Nor did Lukashenka mention the “road maps” that Russia wants Belarus to sign in further development to the nominal Union State. In fact, Lukashenka only mentioned the Union State Treaty to recall that it was signed back in 1999, and that he had exchanged the instruments of ratification with a “young president Putin” in 2000.

He could have been expected on this occasion (of all occasions) to mention his recent idea about diverting Belarusian export-import flows from Lithuania’s Klaipeda port toward Russia’s Ust-Luga. But Lukashenka did not bring this up, which could be another sign of regaining his composure.
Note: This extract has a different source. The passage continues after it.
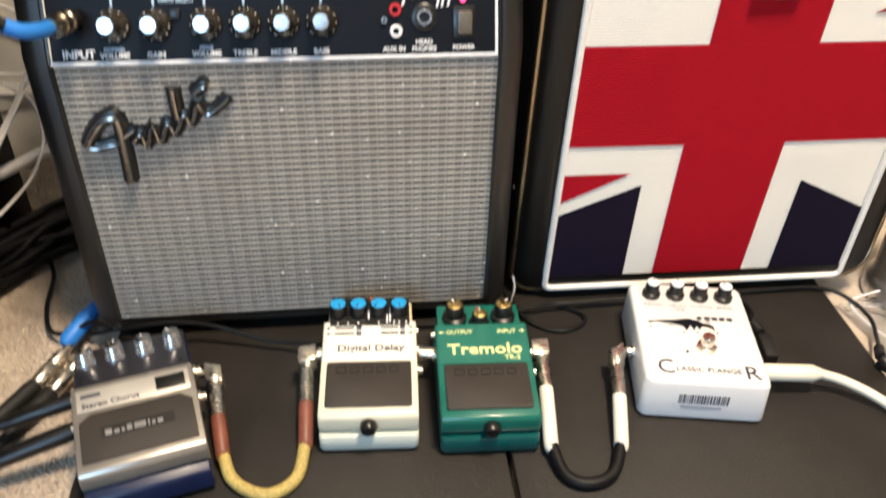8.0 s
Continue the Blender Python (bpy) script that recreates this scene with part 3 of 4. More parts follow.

Regarding the post-election protests, Lukashenka gave reassurance in his opening remarks that “nobody has yet crossed those red lines.” This choice of words may allude to Putin’s August 27 warning that Russian law enforcement personnel could deploy to Belarus if the protests “cross red lines.” Lukashenka’s statement amounts to certifying that they did not. And following the presidents’ closed-door session, Peskov announced that the units making up a reserve contingent of Russian law enforcement personnel (mainly the National Guard) assembled for that purpose near the border with Belarus would return to their permanent bases (Russia-1 TV, August 27; TASS, September 14).

Russian privatization of Belarusian state enterprises, mergers of Russian and Belarusian state corporations, or debt-for-assets schemes—which Moscow brings up from time to time as irritants in the dialogue—were deliberately left out this time. “Too early,” Peskov said. These matters will undoubtedly return to the agenda (see below). The current emphasis is on reversing the decline in the bilateral trade turnover.

The Russian side confirmed the imminent disbursal of a $1.5 billion loan to Belarus, partly to refinance past debt and partly to cover current expenses.

The Kremlin will, in the near term, prioritize constitutional reform in Belarus and remaking its political system. A parliamentary republic—such as Russia seems to have in mind for Belarus—would be far less resistant to Russian demands for economic integration and closer military cooperation.